One Pandemic Storm Leads to Many ‘Boats’ of Experiences
McHenry parish plans live and online event to help get all “boats” on better course.
By Amanda Hudson, News Editor
August 6, 2020
MCHENRY—“I’m not think-ing we’ll solve any problems. I just want people to know we are all walking together,” says Father Paul White, pastor of Church of Holy Apostles.
His parish is holding a virtual and in-person program on Aug. 9 to give parishioners a chance to talk about their experiences during the COVID-19 pandemic.
The program, One Storm, Many Boats, will allow people to register and participate in a short day of reflection via one of 10 groups: 
– Living Alone; 
– Parents; 
– Grandparents; 
– Frontliners; 
– Health Issues; 
– Grief; 
– Financial; 
– Small Business; 
– Educators; and 
– Teens. 
Here’s how to take part
The Church of Holy Apostles Day of Reflection will be held Aug. 9 from 2 to 4 p.m. It will be available both on Zoom and in person. Registrants choose a category that best fits their needs.
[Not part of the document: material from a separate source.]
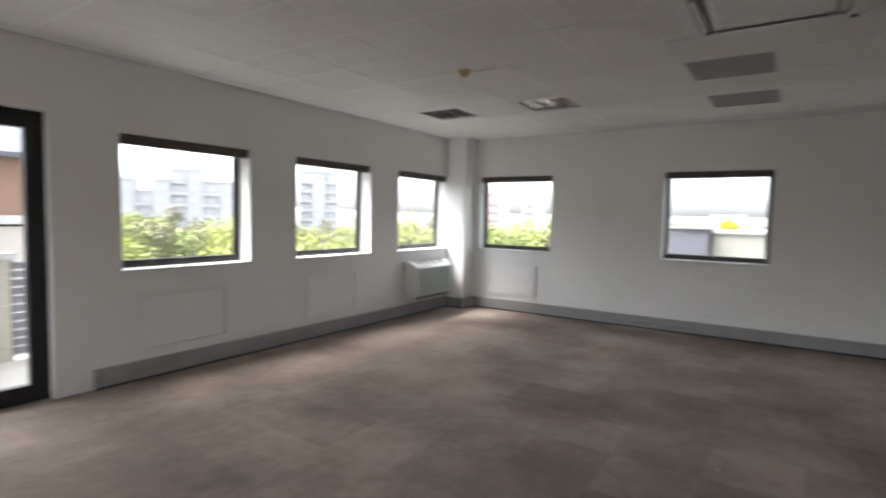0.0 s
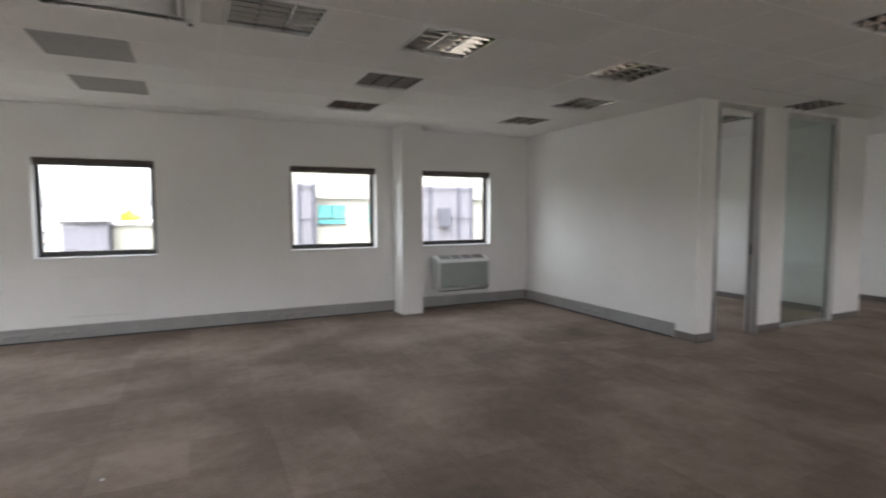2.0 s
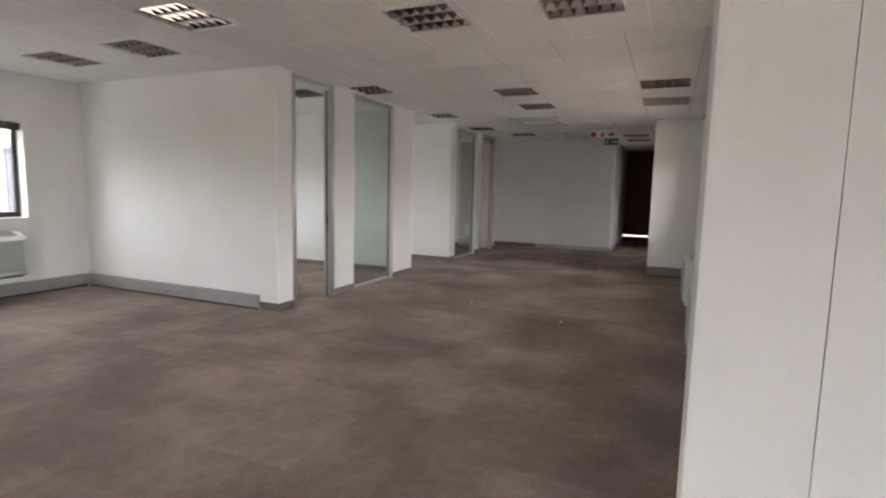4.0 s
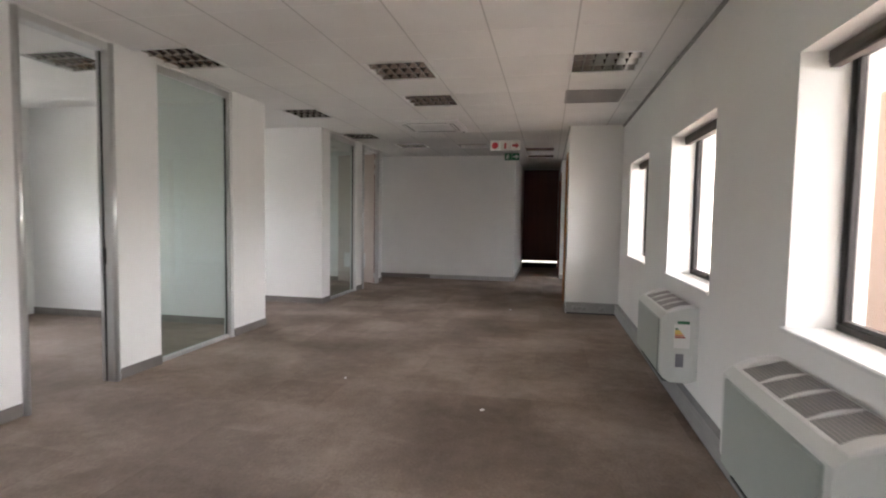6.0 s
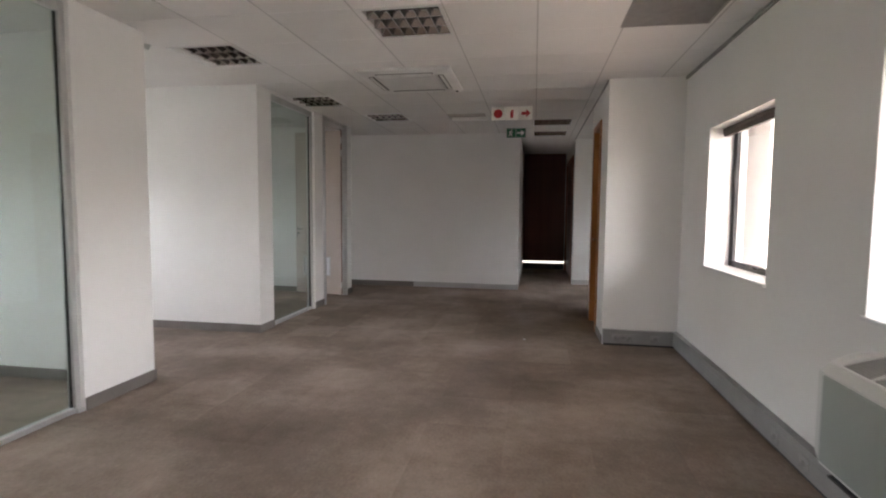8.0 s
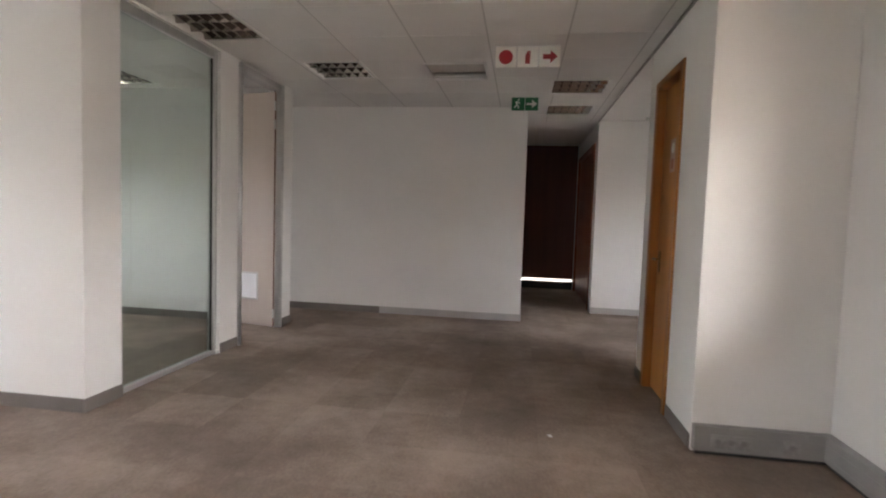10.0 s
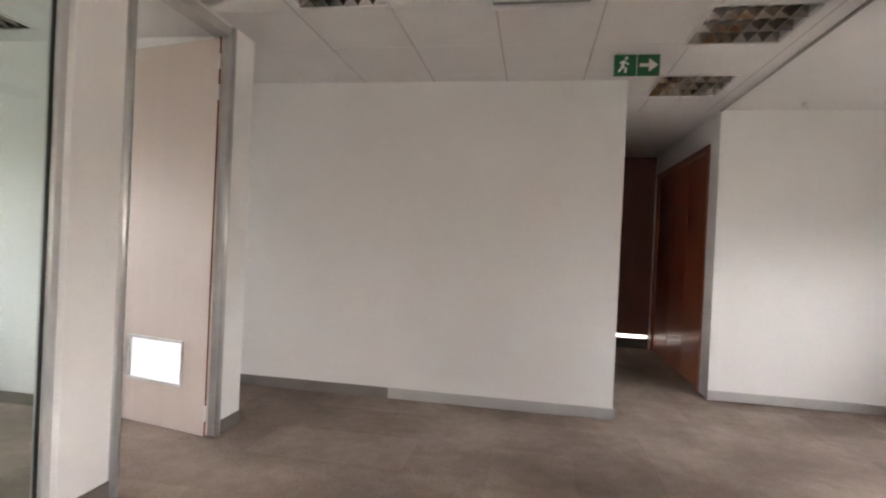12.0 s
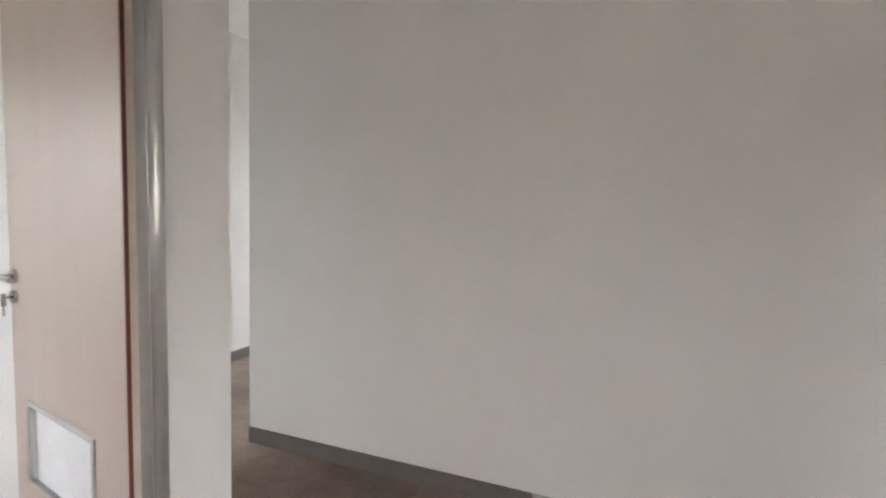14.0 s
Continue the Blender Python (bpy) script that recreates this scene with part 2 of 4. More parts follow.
# Pale grey-green puts distance haze into the hills' colour.
HILL = surface("far_hill", (0.20, 0.23, 0.20), (0.26, 0.27, 0.25), rough=0.95, scale=0.01, fine=0.2, bump=0)

# ---------------------------------------------------------------- mesh tools
def cuboid(bm, x0, x1, y0, y1, z0, z1):
    return bmesh.ops.create_cube(bm, size=1, matrix=Matrix.Translation(((x0 + x1) / 2, (y0 + y1) / 2, (z0 + z1) / 2)) @ Matrix.Diagonal((abs(x1 - x0), abs(y1 - y0), abs(z1 - z0), 1)))["verts"]


def rod(bm, a, b, r, seg=10, r2=None):
    a, b = Vector(a), Vector(b)
    m = Matrix.Translation((a + b) / 2) @ (b - a).to_track_quat("Z", "Y").to_matrix().to_4x4()
    bmesh.ops.create_cone(bm, cap_ends=True, segments=seg, radius1=r, radius2=r if r2 is None else r2, depth=(b - a).length, matrix=m)


def prism(bm, outline, axis, a, b):
    """Extrudes a closed outline of (u, v) along x or y from a to b; u is the other flat axis, v is z."""
    place = (lambda w, u, v: (w, u, v)) if axis == "x" else (lambda w, u, v: (u, w, v))
    rings = [[bm.verts.new(place(w, u, v)) for u, v in outline] for w in (a, b)]
    bm.faces.new(rings[0]), bm.faces.new(rings[1][::-1])
    for i in range(len(outline)):
        j = (i + 1) % len(outline)
        bm.faces.new((rings[0][i], rings[1][i], rings[1][j], rings[0][j]))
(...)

The day will begin in the Church of Holy Apostles for an opening talk and then will break into small groups. As at parish Masses, masks and social distancing are required for in-person participants. The people who are Zooming will be included in the small group discussions.

The event is free. 

Info: Church of Holy Apostles Facebook page at
The gathering will let those in the same “boat” discuss their experiences with their peers.
“What is most important,” says the parish Facebook invitation, “is that we all remain connected and share our struggles with each other.”
As one who has been a frequent presence at the area hospital before and during the pandemic, Father White is aware of the exhaustion experienced by medical workers, of the complicated grief of people whose family members died without them present, and of some people’s politicization of important preventive measures.
“We had a lot of COVID at our hospital,” he says. “I was at the hospital a lot (especially) in April and early May. ... Three nurses from the parish got sick. They got well, but it took something out of them.”
From the beginning of the COVID shutdown for the next 10 weeks, Father White provided a Facetime Live four nights a week for anyone who wanted to watch — and 50-120 devices tuned in each time, he says. 
Through that venue, he talked “to all different kinds of people ... asking them questions about their experiences.” 
His speakers included teens, parents, people in other states including a minister in New Jersey when New York was hit hard, and some health care workers.
“I stopped in June,” he says, as churches began to open up. 
The focus now is on the school year, he adds. But before the school year begins, Father White thinks this day of reflection will at least allow his parishioners (and others) to talk. 
“I just want a place for them to share (their experiences and thoughts) instead of just (complaining) on Facebook,” he says. “We’re all disoriented (and) trying to deal with our (new) norm.”
It’s an attempt, Father White adds, “to just try to get people more oriented” within what he sees as something of “a marathon” that he predicts could last in some manner until Easter. 
He also thinks a “COVID syndrome” will be identified in the future even as society goes back to some sense of normalcy.
Through this event to bring all the different parishioner “boats” into one parish “boat,” Father White says he hopes “we can see how to go forward.”